◆ **What you have to do**: Every line that holds "parts" should be shown.

▬▬▬▬▬▬

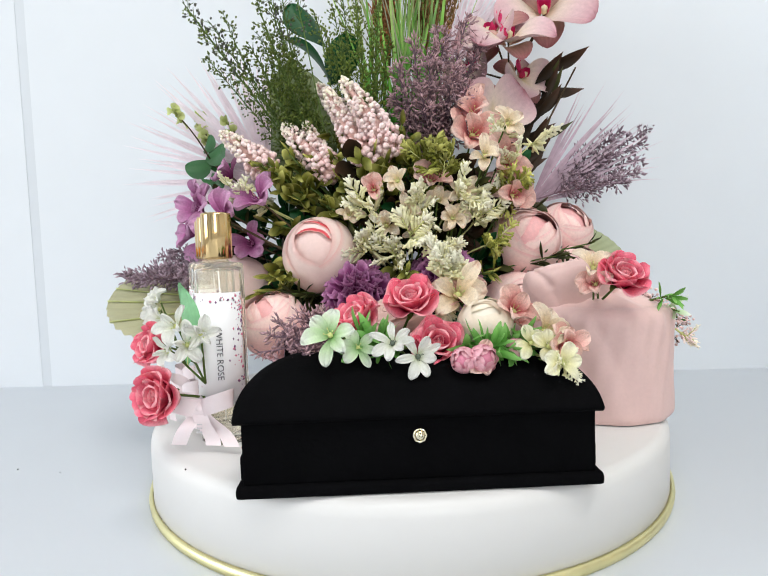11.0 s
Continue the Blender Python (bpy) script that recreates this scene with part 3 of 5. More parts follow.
def lace(base, tip, size, seed, label="cream-green lace flower spray in the bouquet", mat=LACE, lobes=4, twigs=7):
    """Fleshy lace florets: fine twigs, each with narrow lobes like a fern tip."""
    rr = random.Random(seed)
    ob = thing("lace_flower", label, "flower spray", Matrix.Translation(base), "lace flower sprays")
    t = Vector(tip) - Vector(base)
    st, bd = Geo(), Geo()
    st.tube(bend((0, 0, 0), t, 0.004, 6, (rr.uniform(-1, 1), 0, 0.3)), 0.0009, 0.0006, 4)
    d0 = t.normalized()
    for k in range(twigs):
        d = (d0 * rr.uniform(0.5, 1.0) + Vector((rr.gauss(0, 1), rr.gauss(0, 1), rr.gauss(0, 1))) * 0.62).normalized()
        p = t * rr.uniform(0.72, 1.0)
        e = p + d * size * rr.uniform(0.65, 1.1)
        st.tube([p, e], 0.0005, 0.0004, 4)
        s0 = d.orthogonal().normalized()
        ang = rr.uniform(0, 6.283)
        side = s0 * math.cos(ang) + d.cross(s0) * math.sin(ang)
        for i in range(lobes + 2):
            u = 0.22 + 0.78 * i / (lobes + 1)
            c = p.lerp(e, u)
            ln = size * 0.50 * (1.10 - 0.62 * u) * rr.uniform(0.8, 1.15)
            tone = min(1, 0.25 + 0.75 * u * rr.uniform(0.7, 1.2))
            for way_ in (-1, 1):
                out = (side * way_ * rr.uniform(0.6, 0.9) + d * rr.uniform(0.6, 0.95) + Vector((rr.gauss(0, 0.16), rr.gauss(0, 0.16), rr.gauss(0, 0.16)))).normalized()
                bd.blob(c + out * ln * 0.5, ln * 0.135, ICO1, out, 3.6, u=tone)
                for turn in (-0.7, 0.7):
                    fork = (out + side.cross(d) * 0.15 * turn + d * turn * 0.6 - side * way_ * abs(turn) * 0.2).normalized()
                    bd.blob(c + out * ln * 0.62 + fork * ln * 0.24, ln * 0.105, ICO1, fork, 2.5, u=tone)
        bd.blob(e, size * 0.085, ICO1, d, 2.2, u=0.95)
    part("stem_work", st, BUD_LIME, ob)
    tagged(part("floret_mass", bd, mat, ob), kind="stuff")
    return ob


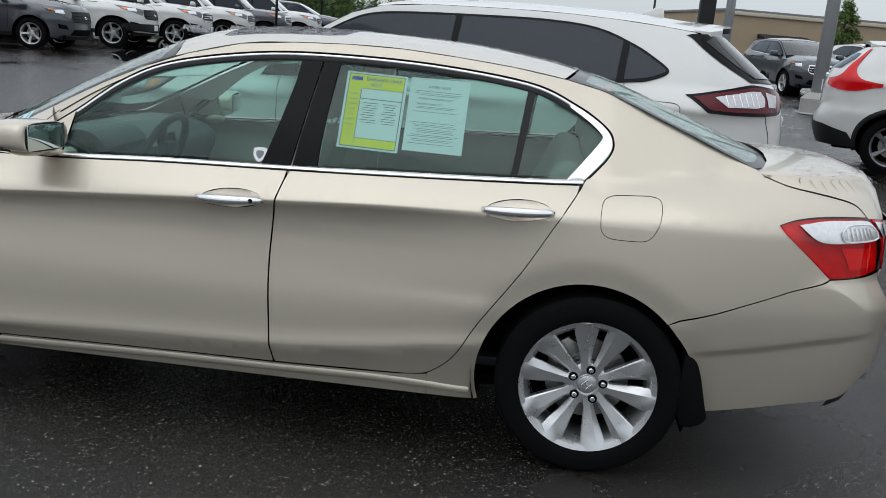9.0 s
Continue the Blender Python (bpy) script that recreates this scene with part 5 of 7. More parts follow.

▬▬▬▬▬▬

◆ **The solution**:
Continue the Blender Python (bpy) script that recreates this scene with part 3 of 5. More parts follow.
Continue the Blender Python (bpy) script that recreates this scene with part 5 of 7. More parts follow.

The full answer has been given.